I ended up here as I was going to report a bug but realised my issue is a duplicate of this one (i.e. I should be using tbl_file()
instead of tbl()
). Not sure if this reprex adds anything to the current discussion but adding it just in case it's helpful - it's hard to work out that the wrong function is the source of the problem here, as there are some circumstances in which it works and others in which it doesn't.
library(duckdb)
#> Loading required package: DBI
library(dplyr)
#>
#> Attaching package: 'dplyr'
#> The following objects are masked from 'package:stats':
#>
#> filter, lag
#> The following objects are masked from 'package:base':
#>
#> intersect, setdiff, setequal, union
tf <- tempfile(fileext = ".csv")
readr::write_csv(mtcars, tf)
con <- dbConnect(duckdb())
# filter without duckdb
readr::read_csv(tf) |>
filter(hp > 250)
#> Rows: 32 Columns: 11
#> ── Column specification ────────────────────────────────────────────────────────
#> Delimiter: ","
#> dbl (11): mpg, cyl, disp, hp, drat, wt, qsec, vs, am, gear, carb
#>
#> ℹ Use `spec()` to retrieve the full column specification for this data.

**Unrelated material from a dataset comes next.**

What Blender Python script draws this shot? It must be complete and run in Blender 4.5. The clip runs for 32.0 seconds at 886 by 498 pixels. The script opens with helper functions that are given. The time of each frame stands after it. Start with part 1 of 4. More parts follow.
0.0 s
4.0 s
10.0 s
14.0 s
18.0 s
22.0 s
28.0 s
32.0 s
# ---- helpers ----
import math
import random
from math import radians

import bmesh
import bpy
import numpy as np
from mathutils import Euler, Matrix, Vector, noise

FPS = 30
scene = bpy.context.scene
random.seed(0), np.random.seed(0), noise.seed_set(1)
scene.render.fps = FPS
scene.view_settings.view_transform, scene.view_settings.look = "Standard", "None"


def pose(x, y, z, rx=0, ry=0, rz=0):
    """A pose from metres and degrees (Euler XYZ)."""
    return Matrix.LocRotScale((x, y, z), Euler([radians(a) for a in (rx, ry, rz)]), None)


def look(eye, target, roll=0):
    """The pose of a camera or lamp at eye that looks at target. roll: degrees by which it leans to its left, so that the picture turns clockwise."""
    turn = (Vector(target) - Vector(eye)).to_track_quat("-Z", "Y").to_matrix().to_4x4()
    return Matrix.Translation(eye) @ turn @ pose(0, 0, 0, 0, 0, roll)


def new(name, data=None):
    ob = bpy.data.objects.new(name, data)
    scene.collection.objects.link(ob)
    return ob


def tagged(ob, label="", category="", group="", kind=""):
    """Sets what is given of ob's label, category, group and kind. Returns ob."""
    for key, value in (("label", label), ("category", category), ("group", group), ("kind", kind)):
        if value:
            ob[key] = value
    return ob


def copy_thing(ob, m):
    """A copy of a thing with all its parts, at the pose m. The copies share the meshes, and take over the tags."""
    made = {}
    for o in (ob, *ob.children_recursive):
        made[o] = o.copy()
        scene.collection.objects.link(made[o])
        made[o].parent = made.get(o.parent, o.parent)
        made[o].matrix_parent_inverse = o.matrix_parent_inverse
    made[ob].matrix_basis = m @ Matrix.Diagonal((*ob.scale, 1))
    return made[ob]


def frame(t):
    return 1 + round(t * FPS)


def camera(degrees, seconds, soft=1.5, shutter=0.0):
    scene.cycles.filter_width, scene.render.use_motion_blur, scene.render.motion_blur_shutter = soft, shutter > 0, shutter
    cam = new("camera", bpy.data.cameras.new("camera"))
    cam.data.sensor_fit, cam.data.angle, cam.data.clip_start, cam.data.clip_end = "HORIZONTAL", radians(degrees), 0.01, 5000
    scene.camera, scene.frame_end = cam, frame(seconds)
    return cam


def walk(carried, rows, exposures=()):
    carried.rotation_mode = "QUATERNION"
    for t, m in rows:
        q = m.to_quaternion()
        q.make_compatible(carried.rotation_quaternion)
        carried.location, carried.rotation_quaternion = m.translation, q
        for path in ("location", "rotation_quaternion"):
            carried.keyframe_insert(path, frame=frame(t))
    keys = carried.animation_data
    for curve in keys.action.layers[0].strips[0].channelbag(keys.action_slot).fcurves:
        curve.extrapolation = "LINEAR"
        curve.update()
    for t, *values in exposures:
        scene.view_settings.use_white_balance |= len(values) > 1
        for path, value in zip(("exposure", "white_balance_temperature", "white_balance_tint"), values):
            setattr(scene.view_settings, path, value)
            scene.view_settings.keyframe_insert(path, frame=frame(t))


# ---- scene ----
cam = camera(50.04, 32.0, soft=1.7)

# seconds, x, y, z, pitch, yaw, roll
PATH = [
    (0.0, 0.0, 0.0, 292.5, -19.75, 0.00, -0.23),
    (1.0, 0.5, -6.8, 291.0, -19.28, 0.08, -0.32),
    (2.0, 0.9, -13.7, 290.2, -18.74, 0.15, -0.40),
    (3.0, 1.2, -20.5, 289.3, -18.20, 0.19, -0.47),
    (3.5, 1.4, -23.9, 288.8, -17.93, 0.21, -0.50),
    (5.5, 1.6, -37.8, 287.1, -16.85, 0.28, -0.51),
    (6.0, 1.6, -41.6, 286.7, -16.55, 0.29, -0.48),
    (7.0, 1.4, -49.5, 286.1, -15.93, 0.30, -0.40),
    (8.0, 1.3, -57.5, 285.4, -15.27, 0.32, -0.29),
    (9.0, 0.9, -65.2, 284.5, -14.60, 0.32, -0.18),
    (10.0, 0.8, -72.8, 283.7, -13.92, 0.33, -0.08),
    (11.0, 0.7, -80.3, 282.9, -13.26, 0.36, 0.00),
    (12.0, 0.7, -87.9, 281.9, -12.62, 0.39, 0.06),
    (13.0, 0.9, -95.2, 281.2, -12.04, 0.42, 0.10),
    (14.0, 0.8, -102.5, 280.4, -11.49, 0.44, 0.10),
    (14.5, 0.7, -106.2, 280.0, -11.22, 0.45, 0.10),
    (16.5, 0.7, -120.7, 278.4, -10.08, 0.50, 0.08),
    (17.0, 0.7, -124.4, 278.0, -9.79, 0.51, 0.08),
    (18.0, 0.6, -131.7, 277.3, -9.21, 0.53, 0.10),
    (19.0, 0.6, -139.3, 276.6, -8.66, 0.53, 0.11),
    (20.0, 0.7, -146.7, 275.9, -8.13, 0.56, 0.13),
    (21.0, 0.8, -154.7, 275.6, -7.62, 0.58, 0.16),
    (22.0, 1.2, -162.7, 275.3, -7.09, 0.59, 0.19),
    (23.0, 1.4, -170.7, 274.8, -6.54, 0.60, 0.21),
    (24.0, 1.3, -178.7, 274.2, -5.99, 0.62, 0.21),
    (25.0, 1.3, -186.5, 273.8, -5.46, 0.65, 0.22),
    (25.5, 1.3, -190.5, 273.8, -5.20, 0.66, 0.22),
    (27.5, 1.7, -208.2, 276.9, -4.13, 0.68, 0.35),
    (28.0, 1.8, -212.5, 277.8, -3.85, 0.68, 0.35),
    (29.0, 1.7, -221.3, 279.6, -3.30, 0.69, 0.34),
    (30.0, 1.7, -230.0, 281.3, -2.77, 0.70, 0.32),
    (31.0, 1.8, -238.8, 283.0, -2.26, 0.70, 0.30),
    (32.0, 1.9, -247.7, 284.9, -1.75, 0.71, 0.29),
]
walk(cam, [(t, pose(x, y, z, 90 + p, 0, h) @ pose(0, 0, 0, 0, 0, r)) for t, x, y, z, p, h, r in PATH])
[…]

#> ℹ Specify the column types or set `show_col_types = FALSE` to quiet this message.
#> # A tibble: 2 × 11
#> mpg cyl disp hp drat wt qsec vs am gear carb
#> <dbl> <dbl> <dbl> <dbl> <dbl> <dbl> <dbl> <dbl> <dbl> <dbl> <dbl>
#> 1 15.8 8 351 264 4.22 3.17 14.5 0 1 5 4
#> 2 15 8 301 335 3.54 3.57 14.6 0 1 5 8
# raises an error
tbl(con, tf) |>
filter(hp > 250) |>
collect()
#> Error in `collect()`:
#> ! Failed to collect lazy table.
#> Caused by error:
#> ! rapi_prepare: Failed to prepare query SELECT "/tmp/Rtmp8d9qdv/file7c7e83242c8f2.csv".*
#> FROM "/tmp/Rtmp8d9qdv/file7c7e83242c8f2.csv"
#> WHERE (hp > 250.0)
#> Error: Binder Error: Referenced table "/tmp/Rtmp8d9qdv/file7c7e83242c8f2.csv" not found!

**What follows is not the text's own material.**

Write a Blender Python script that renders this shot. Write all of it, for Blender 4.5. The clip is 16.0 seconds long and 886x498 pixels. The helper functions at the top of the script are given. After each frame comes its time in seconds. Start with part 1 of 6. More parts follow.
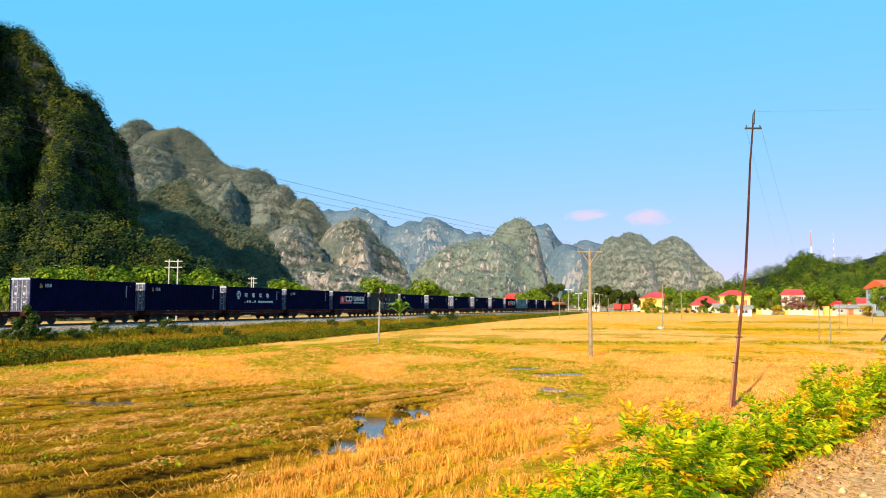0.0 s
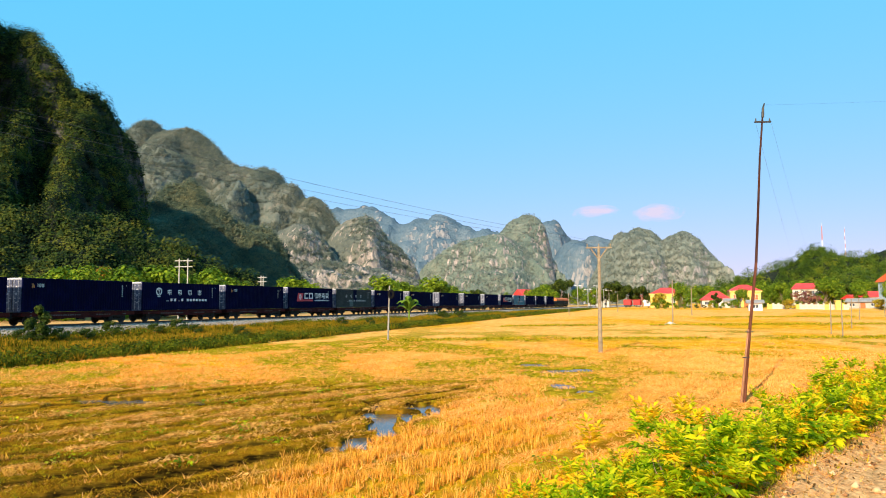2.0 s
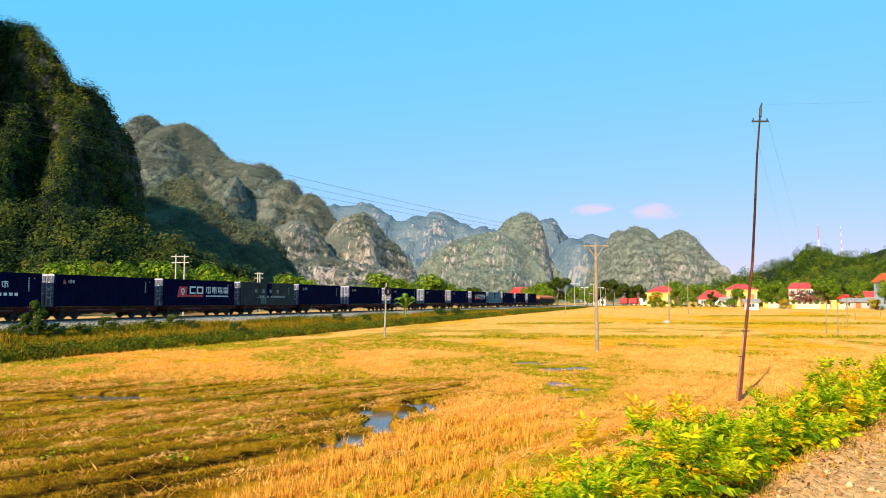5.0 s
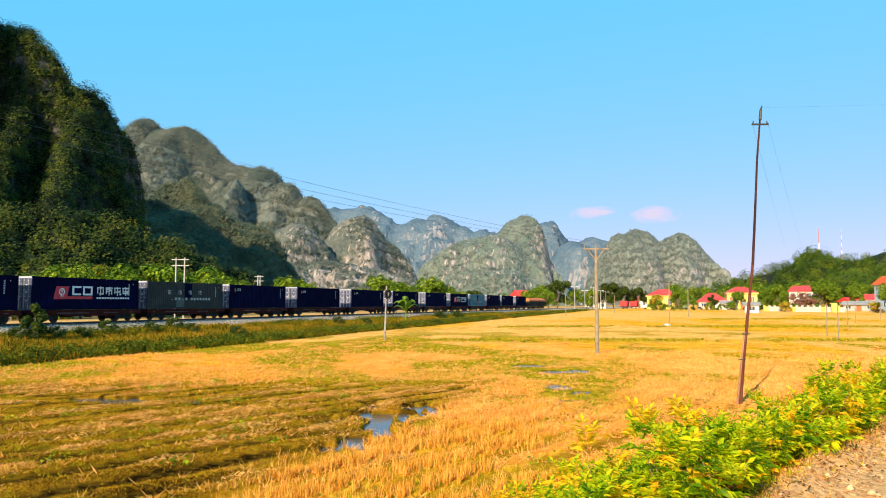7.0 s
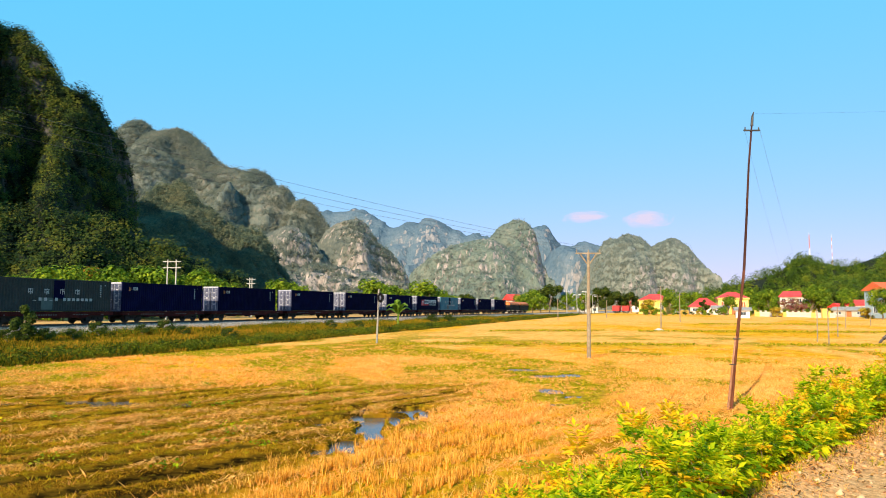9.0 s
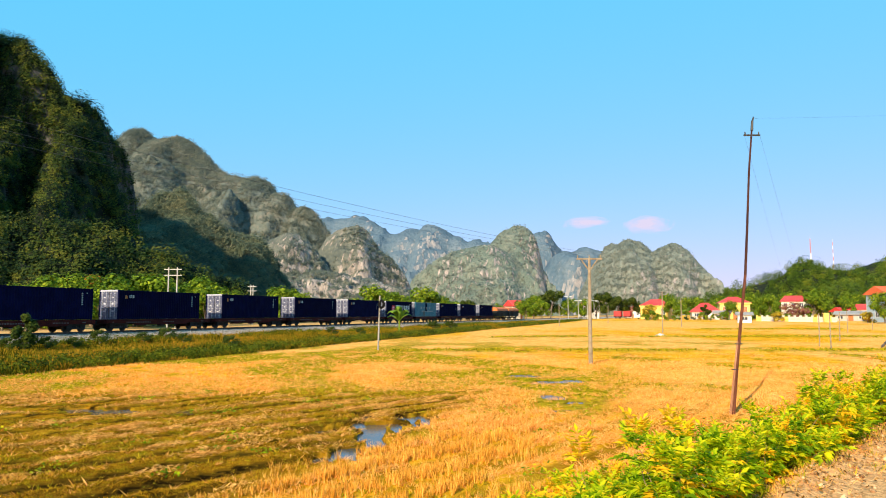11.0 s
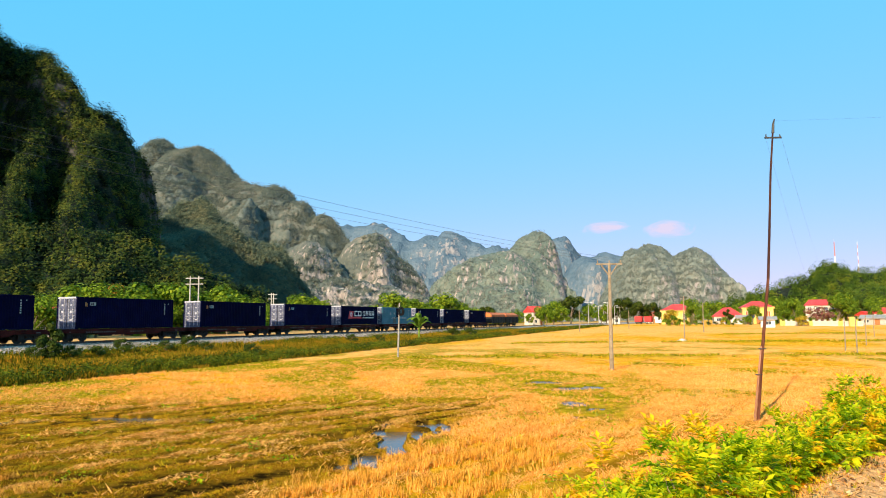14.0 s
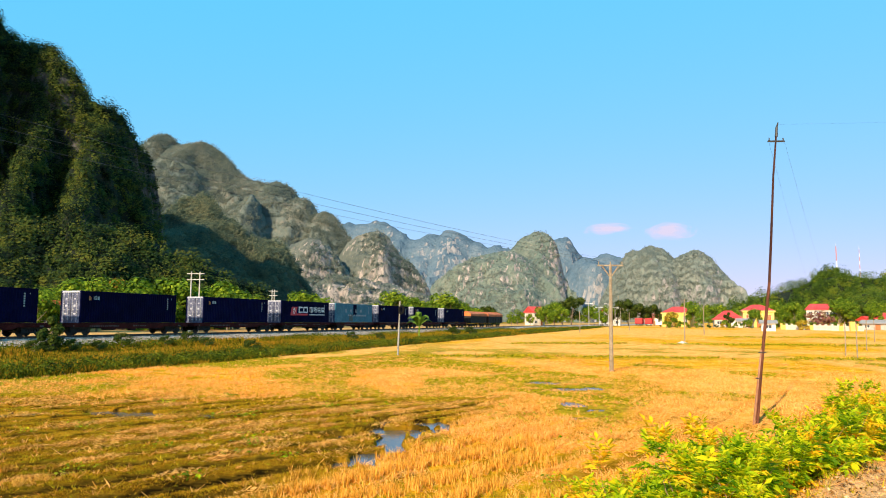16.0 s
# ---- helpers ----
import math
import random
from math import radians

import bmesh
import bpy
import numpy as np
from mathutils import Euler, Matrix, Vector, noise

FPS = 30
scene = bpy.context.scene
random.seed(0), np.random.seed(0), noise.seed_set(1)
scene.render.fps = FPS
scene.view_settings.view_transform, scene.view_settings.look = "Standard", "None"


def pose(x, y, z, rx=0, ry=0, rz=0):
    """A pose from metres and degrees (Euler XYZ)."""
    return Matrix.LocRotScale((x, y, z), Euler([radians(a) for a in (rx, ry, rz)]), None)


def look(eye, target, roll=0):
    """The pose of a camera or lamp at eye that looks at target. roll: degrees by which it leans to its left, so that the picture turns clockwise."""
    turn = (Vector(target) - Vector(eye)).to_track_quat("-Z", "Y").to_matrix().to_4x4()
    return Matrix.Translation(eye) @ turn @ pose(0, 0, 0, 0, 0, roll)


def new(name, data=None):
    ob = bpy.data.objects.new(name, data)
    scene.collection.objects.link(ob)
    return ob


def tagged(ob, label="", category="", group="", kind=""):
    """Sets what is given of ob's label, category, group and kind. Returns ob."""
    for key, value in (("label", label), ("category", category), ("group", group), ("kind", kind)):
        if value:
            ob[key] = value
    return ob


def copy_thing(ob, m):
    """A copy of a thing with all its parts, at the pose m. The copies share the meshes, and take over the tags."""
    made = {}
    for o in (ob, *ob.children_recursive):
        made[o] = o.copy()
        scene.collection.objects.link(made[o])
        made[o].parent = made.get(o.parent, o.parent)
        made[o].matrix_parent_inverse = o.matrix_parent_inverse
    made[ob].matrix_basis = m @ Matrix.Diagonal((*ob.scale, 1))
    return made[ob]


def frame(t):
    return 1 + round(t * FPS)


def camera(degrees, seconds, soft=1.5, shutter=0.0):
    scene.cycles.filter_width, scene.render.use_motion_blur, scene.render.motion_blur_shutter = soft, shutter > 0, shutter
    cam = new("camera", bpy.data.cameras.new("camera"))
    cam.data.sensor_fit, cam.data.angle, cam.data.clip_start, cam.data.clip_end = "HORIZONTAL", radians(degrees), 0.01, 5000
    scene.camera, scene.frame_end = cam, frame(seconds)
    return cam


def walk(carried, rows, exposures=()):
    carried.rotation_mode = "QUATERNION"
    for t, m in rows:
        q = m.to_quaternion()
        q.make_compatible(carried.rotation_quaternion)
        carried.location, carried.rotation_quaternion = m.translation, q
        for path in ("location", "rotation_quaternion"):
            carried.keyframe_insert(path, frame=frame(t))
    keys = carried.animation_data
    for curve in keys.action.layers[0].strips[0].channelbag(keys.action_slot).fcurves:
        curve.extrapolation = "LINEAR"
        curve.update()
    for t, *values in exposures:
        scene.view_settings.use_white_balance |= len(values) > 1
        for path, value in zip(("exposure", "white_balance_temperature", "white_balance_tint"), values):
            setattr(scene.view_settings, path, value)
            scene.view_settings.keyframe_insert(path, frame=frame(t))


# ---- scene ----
# The camera is held by hand on the shoulder of a country road, 3.2 m above the rice field.
cam = camera(63.3, 16.0, soft=1.0)
EYE = Vector((0.0, 0.0, 3.2))
# seconds, turn to the right, tilt upwards, roll (degrees)
AIM = [
    (0, -0.000, 4.626, -0.005), (0.5, -0.270, 4.642, -0.247), (1, -0.439, 4.613, -0.367), (1.5, -0.651, 4.553, -0.355),
    (2, -0.696, 4.400, -0.472), (2.5, -0.638, 4.235, -0.285), (3, -0.529, 4.112, -0.299), (3.5, -0.447, 4.027, 0.076),
    (4, -0.380, 4.061, -0.176), (6.5, -0.584, 4.393, -0.034), (7, -0.477, 4.429, -0.147), (7.5, -0.161, 4.433, -0.248),
    (8, -0.017, 4.453, -0.235), (8.5, 0.149, 4.610, -0.102), (9, 0.109, 4.716, 0.144), (11.5, 0.041, 5.353, -0.198),
    (12, 0.112, 5.455, -0.141), (12.5, 0.168, 5.481, -0.205), (13, 0.229, 5.541, -0.694), (13.5, -1.021, 5.652, -0.077),
    (14, -1.472, 5.750, -0.542), (14.5, -1.417, 5.807, -0.780), (15, -1.536, 5.790, -0.183), (15.5, -1.683, 5.809, -0.247),
    (16, -1.580, 5.674, 0.280),
]


def aim(turn, tilt, roll):
    a, b = radians(turn), radians(tilt)
    way = Vector((math.sin(a) * math.cos(b), math.cos(a) * math.cos(b), math.sin(b)))
    return look(EYE, EYE + 100 * way, roll)


walk(cam, [(t, aim(a, b, r)) for t, a, b, r in AIM])

# ---- light ----
SUN_TURN, SUN_HEIGHT = 205.0, 27.0
scene.view_settings.exposure = 0.75
world = bpy.data.worlds.new("sky")
scene.world = world
world.use_nodes = True
wn = world.node_tree.nodes
sky = wn.new("ShaderNodeTexSky")
sky.sky_type = "NISHITA"
sky.sun_disc = False
sky.sun_elevation, sky.sun_rotation = radians(SUN_HEIGHT), radians(SUN_TURN)
sky.altitude, sky.air_density, sky.dust_density, sky.ozone_density = 0.0, 1.0, 0.4, 1.5
wn["Background"].inputs["Strength"].default_value = 0.142
tone = wn.new("ShaderNodeMix")
tone.data_type = "RGBA"
tone.inputs[0].default_value = 0.6
tone.inputs[7].default_value = (0.22, 4.1, 6.9, 1)   # deep clear blue of the upper sky
tint = wn.new("ShaderNodeMix")
tint.data_type, tint.blend_type = "RGBA", "MULTIPLY"
tint.inputs[0].default_value = 1.0
tint.inputs[7].default_value = (0.86, 0.18, 0.14, 1)
world.node_tree.links.new(sky.outputs["Color"], tint.inputs[6])
world.node_tree.links.new(tint.outputs[2], tone.inputs[6])
world.node_tree.links.new(tone.outputs[2], wn["Background"].inputs["Color"])
sun_data = bpy.data.lights.new("sun", "SUN")
sun_data.energy, sun_data.angle, sun_data.color = 5.0, radians(0.5), (1.0, 0.81, 0.56)
sun = new("sun", sun_data)
sun_way = Vector((math.sin(radians(SUN_TURN)) * math.cos(radians(SUN_HEIGHT)), math.cos(radians(SUN_TURN)) * math.cos(radians(SUN_HEIGHT)), math.sin(radians(SUN_HEIGHT))))
sun.matrix_world = look(sun_way * 300, (0, 0, 0))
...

#> Candidate tables: "file7c7e83242c8f2"
# works when we do a no-op mutate before the filter
tbl(con, tf) |>
mutate(hp = hp + 0) |>
filter(hp > 250) |>
collect()
#> # A tibble: 2 × 11
#> mpg cyl disp hp drat wt qsec vs am gear carb
#> <dbl> <dbl> <dbl> <dbl> <dbl> <dbl> <dbl> <dbl> <dbl> <dbl> <dbl>
#> 1 15.8 8 351 264 4.22 3.17 14.5 0 1 5 4
#> 2 15 8 301 335 3.54 3.57 14.6 0 1 5 8
See also #38
I would recommend using something like the read_csv()
function based on the standard DuckDB functions.
tbl(con, "read_csv('mtcars.csv')")
So, if we understand that this is embedded in SQL, we can immediately imagine that other functions such as delta_scan()
can be used here as well.
Thanks. I renamed tbl_query()
to tbl_function()
and added more examples to the docs.